### STORED DATA

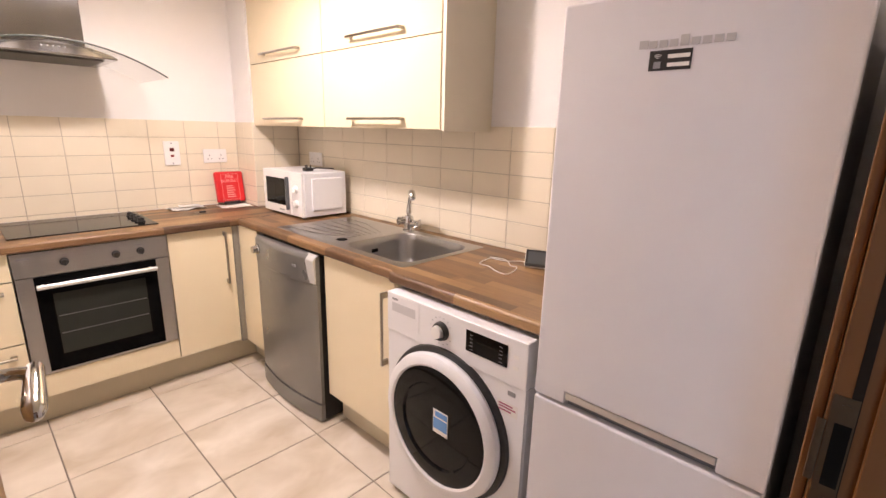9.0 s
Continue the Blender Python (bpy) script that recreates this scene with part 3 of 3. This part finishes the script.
part("overflow", box(1.63, 1.665, BY + BHY - 0.011, BY + BHY - 0.008, WT - 0.062, WT - 0.045), DARK, sink, "dark overflow slot")
tap = thing("mixer_tap", (1.895, -1.475, WT), "chrome mixer tap with a curved swivel spout", "tap")
TX, TY = 1.893, -1.475
part("body", lathe([(0.0, 0.0), (0.032, 0.0), (0.032, 0.006), (0.025, 0.012), (0.026, 0.062), (0.018, 0.08), (0.0, 0.083)], (TX, TY, WT + 0.0045), "z", 28), CHROME, tap)
SPOUT = ((0, 0.07, 0.018), (0.0, 0.10, 0.0145), (0.008, 0.122, 0.012), (0.026, 0.148, 0.011), (0.062, 0.180, 0.011), (0.108, 0.208, 0.0115), (0.14, 0.221, 0.0125),
         (0.162, 0.223, 0.0155), (0.178, 0.215, 0.0175), (0.187, 0.199, 0.017))
part("spout", tube([(TX - 0.61 * d, TY - 0.79 * d, WT + z) for d, z, r in SPOUT], [r for d, z, r in SPOUT]), CHROME, tap)
part("aerator", rod((TX - 0.114, TY - 0.1477, WT + 0.201), (TX - 0.1155, TY - 0.1497, WT + 0.191), 0.0125, n=18), GREY, tap)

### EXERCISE
Go through the listing above and write it out again exactly, dropping the pictures.

### OUTPUT FOR THIS TASK
9.0 s
Continue the Blender Python (bpy) script that recreates this scene with part 3 of 3. This part finishes the script.
part("overflow", box(1.63, 1.665, BY + BHY - 0.011, BY + BHY - 0.008, WT - 0.062, WT - 0.045), DARK, sink, "dark overflow slot")
tap = thing("mixer_tap", (1.895, -1.475, WT), "chrome mixer tap with a curved swivel spout", "tap")
TX, TY = 1.893, -1.475
part("body", lathe([(0.0, 0.0), (0.032, 0.0), (0.032, 0.006), (0.025, 0.012), (0.026, 0.062), (0.018, 0.08), (0.0, 0.083)], (TX, TY, WT + 0.0045), "z", 28), CHROME, tap)
SPOUT = ((0, 0.07, 0.018), (0.0, 0.10, 0.0145), (0.008, 0.122, 0.012), (0.026, 0.148, 0.011), (0.062, 0.180, 0.011), (0.108, 0.208, 0.0115), (0.14, 0.221, 0.0125),
         (0.162, 0.223, 0.0155), (0.178, 0.215, 0.0175), (0.187, 0.199, 0.017))
part("spout", tube([(TX - 0.61 * d, TY - 0.79 * d, WT + z) for d, z, r in SPOUT], [r for d, z, r in SPOUT]), CHROME, tap)
part("aerator", rod((TX - 0.114, TY - 0.1477, WT + 0.201), (TX - 0.1155, TY - 0.1497, WT + 0.191), 0.0125, n=18), GREY, tap)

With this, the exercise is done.